### STATED TASK
In this exercise, return the whole listing exactly, excluding any images.

□ □ □ □ □ □ □

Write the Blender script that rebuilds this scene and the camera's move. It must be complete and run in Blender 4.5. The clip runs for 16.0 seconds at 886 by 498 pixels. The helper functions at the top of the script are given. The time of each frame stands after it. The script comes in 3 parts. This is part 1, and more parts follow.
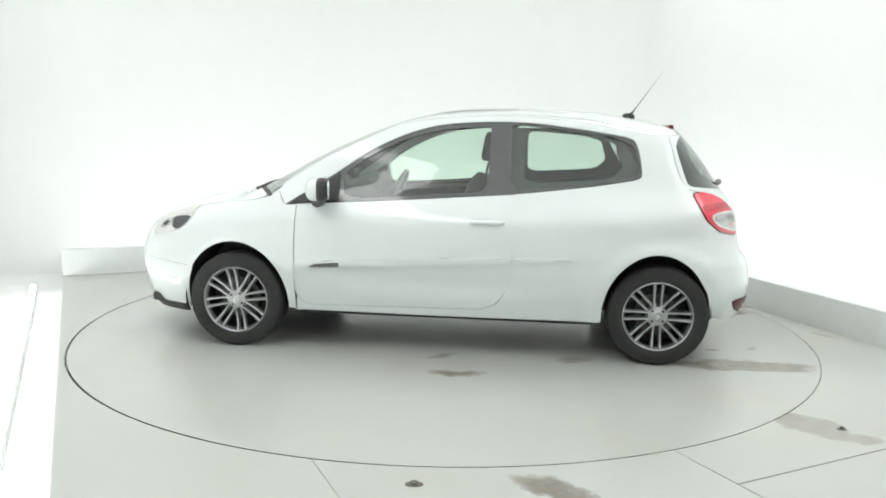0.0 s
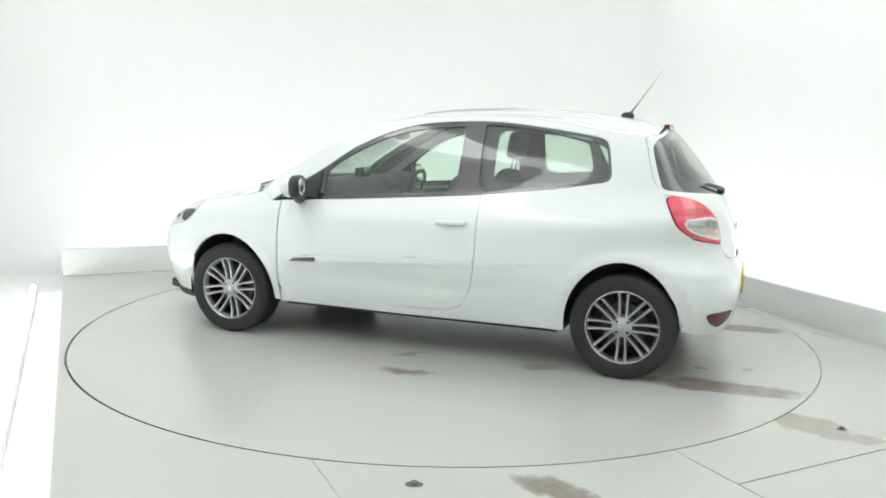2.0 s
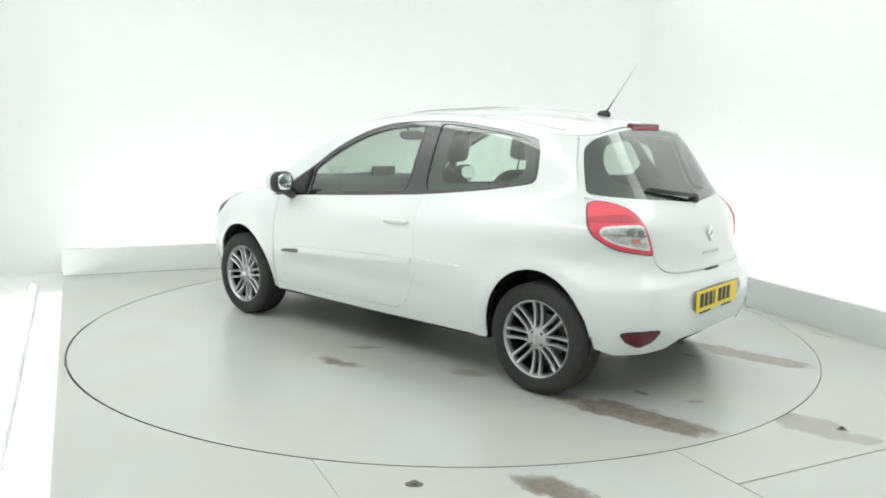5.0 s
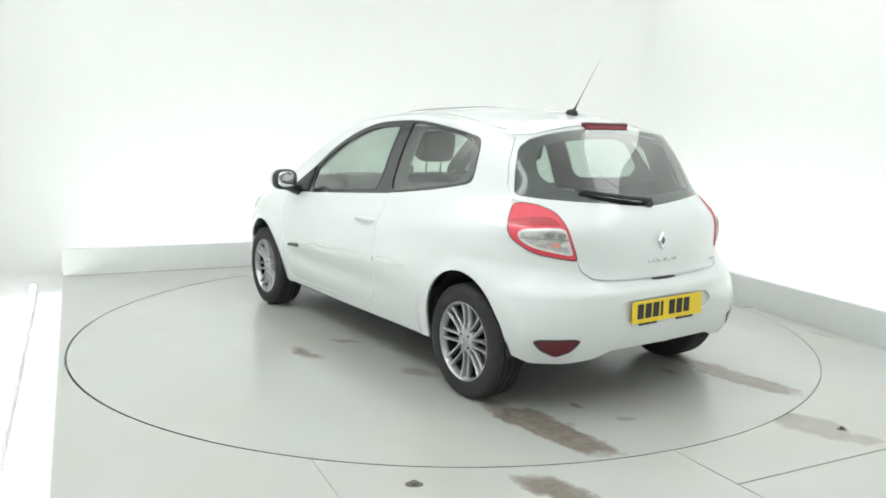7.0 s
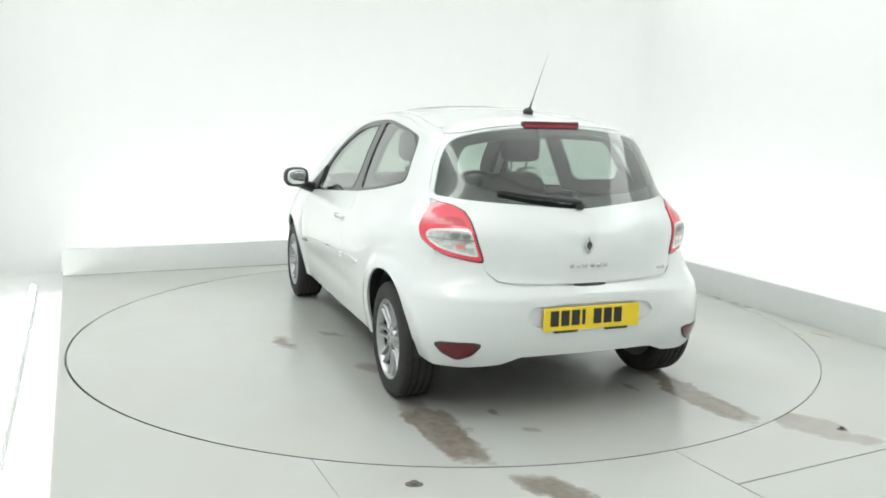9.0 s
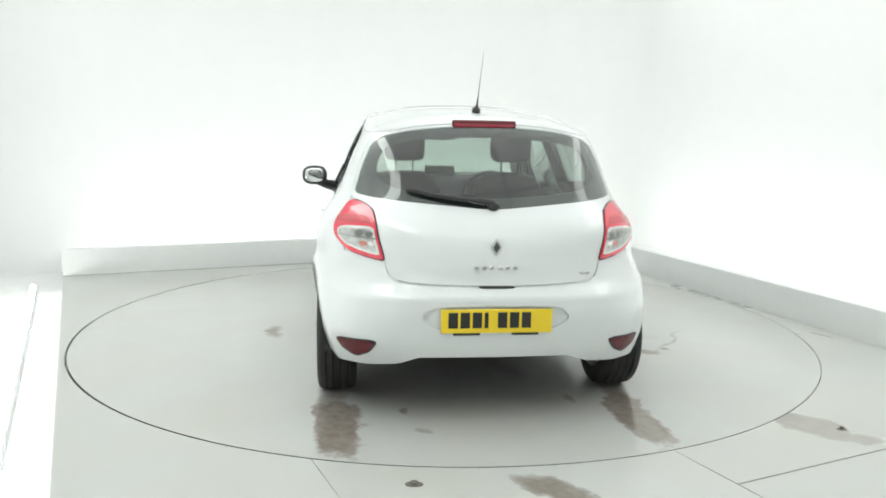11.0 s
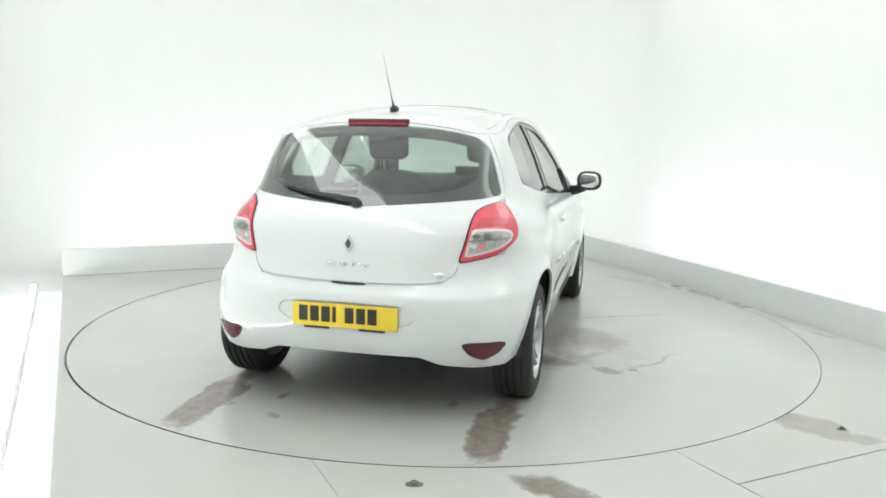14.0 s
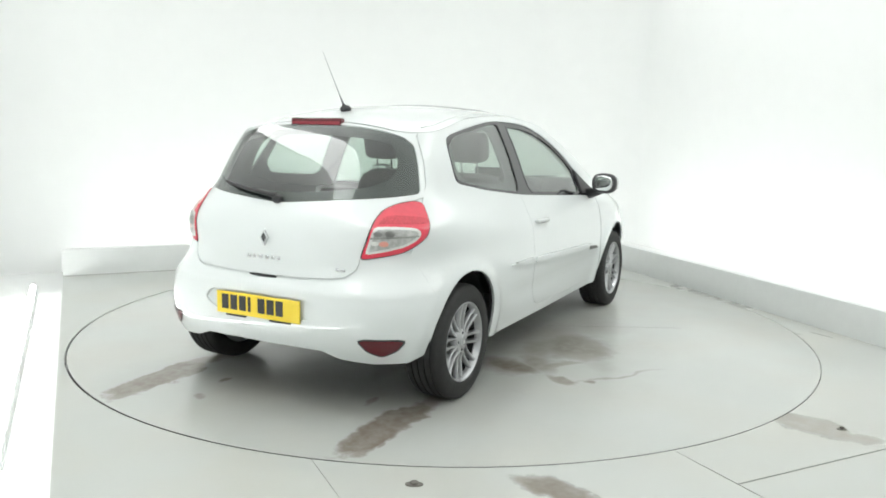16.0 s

□ □ □ □ □ □ □

### RESPONSE FOR THIS EXERCISE
Write the Blender script that rebuilds this scene and the camera's move. It must be complete and run in Blender 4.5. The clip runs for 16.0 seconds at 886 by 498 pixels. The helper functions at the top of the script are given. The time of each frame stands after it. The script comes in 3 parts. This is part 1, and more parts follow.
0.0 s
2.0 s
5.0 s
7.0 s
9.0 s
11.0 s
14.0 s
16.0 s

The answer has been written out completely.